This paper presents a systematic approach of identifying, selecting, developing, implementing, and operating a pressure maintenance scheme (PMS) for an offshore field. The paper discusses the design scheme through a five-phase, well organized process. The design is accomplished through an integrated approach involving geological, engineering, operational, and environmental aspects. In addition, the case history of a shallow water offshore Meren field is presented and analyzed. It covers the selection process that was used to determine the PMS, as well as the subsequent operational and performance histories over the past 17 years. The actual performance history is compared to the predicted performance and the lessons learned are summarized.


Although the methodology presented here is applicable to both onshore and offshore fields, the primary emphasis here is on the challenges posed by offshore fields. In both onshore and offshore development of pressure maintenance systems (PMS), the integration of the various multi-disciplinary teams (geophysical, geological, reservoir, drilling and completion, engineering and construction, operations, and environmental) is extremely important. However, in dealing with offshore fields, it becomes crucial very early on. This is due to the traditionally different approaches to PMS development for the onshore and offshore fields. While onshore, it is desirable to develop a field first, then produce and monitor its performance for awhile, prior to the selection of a PMS. However, in the offshore scenario, there is not enough time available to analyze the production performance data to ascertain the natural drive mechanisms before a decision is made regarding the pressure maintenance. The decision must be made before the reservoir drive mechanisms are fully understood so that the field can be developed at an economically optimum time and cost.

While many deepwater offshore field development plans are based upon multi-phase concepts, it is not uncommon for the field's "full life cycle asset management" to have been thoroughly forecasted and analyzed, well in advance of the multi-phase implementation. It is necessary for the teams to anticipate, identify, and manage all potential uncertainties relating to geological complexities, well placement, drive mechanisms, deliverabilities, and facilities early on - in order to take maximum advantage of the available resource.

Equally important to the success of the project is the full, effective involvement of partners and national oil companies, if applicable.

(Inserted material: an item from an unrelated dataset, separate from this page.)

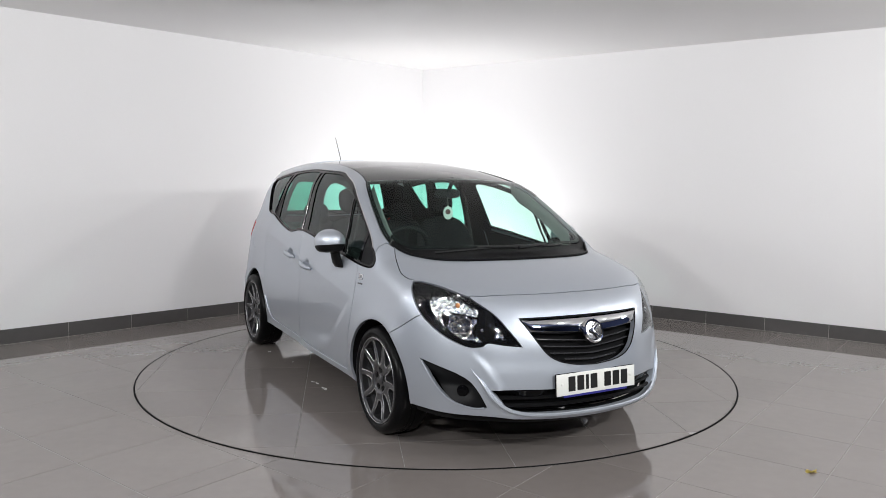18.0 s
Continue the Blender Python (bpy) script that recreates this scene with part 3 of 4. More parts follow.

Design of Pressure Maintenance Systems: Geological, Engineering and Operational Aspects

This section describes the design of a PMS in a five-phase process as follows: Phase 1 - Identification of Business Opportunities and Determination of Initial PMS Conceptual Designs The first step in a conceptual PMS design is to identify the business opportunities and goals at hand. In an offshore environment, the opportunities are typically based on: reservoir performance under primary depletion, potential to improve reserves and reservoir performance, and successful PMS in similar reservoirs. The establishment of goals should then be followed by the formation of an integrated task force to perform a quick PMS feasibility study to add probable reserves.